Tripura Law and Parliamentary Affairs Minister Ratan Lal Nath told The Sunday Express, “Our government is making sure no one is misguided on CAB… Tripura doesn’t have any camps holding refugees from Bangladesh. Anyone who entered here after 1971 has already obtained some credentials. The new Act doesn’t recognise anyone coming after 2014. So nobody will be additionally accommodated in effect. Nobody needs to panic.”
However, the fear is that mere assurances might not prove enough. The protests turned violent after social media rumours that ‘Bengali migrants’ had killed tribals, forcing the government to snap SMS and mobile Internet services for 48 hours. There were counter-rumours of attacks on a Bengali by tribals. The fringe areas of Dhalai and North Tripura districts, adjoining Bangladesh, remain on edge. At least 40, including a constable, have been injured in the violence and properties of non-tribals attacked. Scared people took shelter in police stations and government hostels in Satnala, Dasda, Kanchanpur and Anandabzaar areas in North district. Violence was also reported from Manu and Ambassa in Dhalai district as well as in Kalyanpur, Khowai district.
The Centre has moved in two columns of the Army, apart from the Assam Rifles. Dhalai District Magistrate Brahmneet Kaur said the situation was being closely monitored.
To many in Tripura, the tension is reminder of a violent, and tragic, past. A proud tribal princely state, Tripura saw migrants flood in from Bengal in pre-Partition India, in the process changing its demography. By the 1931 Census, the tribals, who made up 56.37% of the state’s population in the previous Census, were down to 28.44%. The current tribal numbers stand at 31%.

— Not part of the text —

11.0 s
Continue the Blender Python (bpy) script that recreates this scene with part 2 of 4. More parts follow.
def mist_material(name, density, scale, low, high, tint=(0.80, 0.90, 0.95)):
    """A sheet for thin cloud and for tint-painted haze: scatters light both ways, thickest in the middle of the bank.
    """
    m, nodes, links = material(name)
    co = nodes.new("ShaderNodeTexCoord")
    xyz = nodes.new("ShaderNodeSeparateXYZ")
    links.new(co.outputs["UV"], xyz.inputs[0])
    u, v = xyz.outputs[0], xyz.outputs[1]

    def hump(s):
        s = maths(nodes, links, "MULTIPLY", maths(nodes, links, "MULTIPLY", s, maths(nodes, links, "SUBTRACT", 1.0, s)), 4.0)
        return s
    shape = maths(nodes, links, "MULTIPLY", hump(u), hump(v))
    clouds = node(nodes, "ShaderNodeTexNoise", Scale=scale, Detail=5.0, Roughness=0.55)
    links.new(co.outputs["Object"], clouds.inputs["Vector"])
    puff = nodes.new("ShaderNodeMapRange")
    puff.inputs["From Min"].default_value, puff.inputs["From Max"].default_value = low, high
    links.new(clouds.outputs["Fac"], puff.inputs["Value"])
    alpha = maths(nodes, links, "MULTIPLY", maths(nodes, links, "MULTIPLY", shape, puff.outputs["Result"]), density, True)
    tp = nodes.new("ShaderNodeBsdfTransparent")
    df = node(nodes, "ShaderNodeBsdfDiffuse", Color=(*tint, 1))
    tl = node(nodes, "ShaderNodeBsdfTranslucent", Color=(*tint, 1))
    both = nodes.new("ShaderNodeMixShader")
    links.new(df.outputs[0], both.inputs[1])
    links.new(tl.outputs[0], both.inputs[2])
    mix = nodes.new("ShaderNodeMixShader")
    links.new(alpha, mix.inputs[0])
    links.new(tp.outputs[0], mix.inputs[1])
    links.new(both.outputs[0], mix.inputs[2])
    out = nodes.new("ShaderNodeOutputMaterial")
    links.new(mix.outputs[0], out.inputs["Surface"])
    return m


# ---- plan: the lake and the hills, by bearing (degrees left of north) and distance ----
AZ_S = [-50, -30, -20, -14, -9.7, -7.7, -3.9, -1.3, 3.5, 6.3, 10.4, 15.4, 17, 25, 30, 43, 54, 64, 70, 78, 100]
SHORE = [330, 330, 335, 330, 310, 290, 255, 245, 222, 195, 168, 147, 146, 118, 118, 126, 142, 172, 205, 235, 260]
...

The TTAADC got Central nod only in 1982; by when the 1980 riots had already left 1,300 dead, including tribal and non-tribals. The subsequent armed insurgency, for a ‘sovereign Tripura’, lasted over four decades.
While almost all militant outfits are now neutralised, tribals fear that the citizenship law will further weaken their grip on the state by opening arms to Bengali migrants.
On December 14, Tripura royal scion and JMACB chairperson Pradyot Kishore Manikya Debbarma approached the Supreme Court.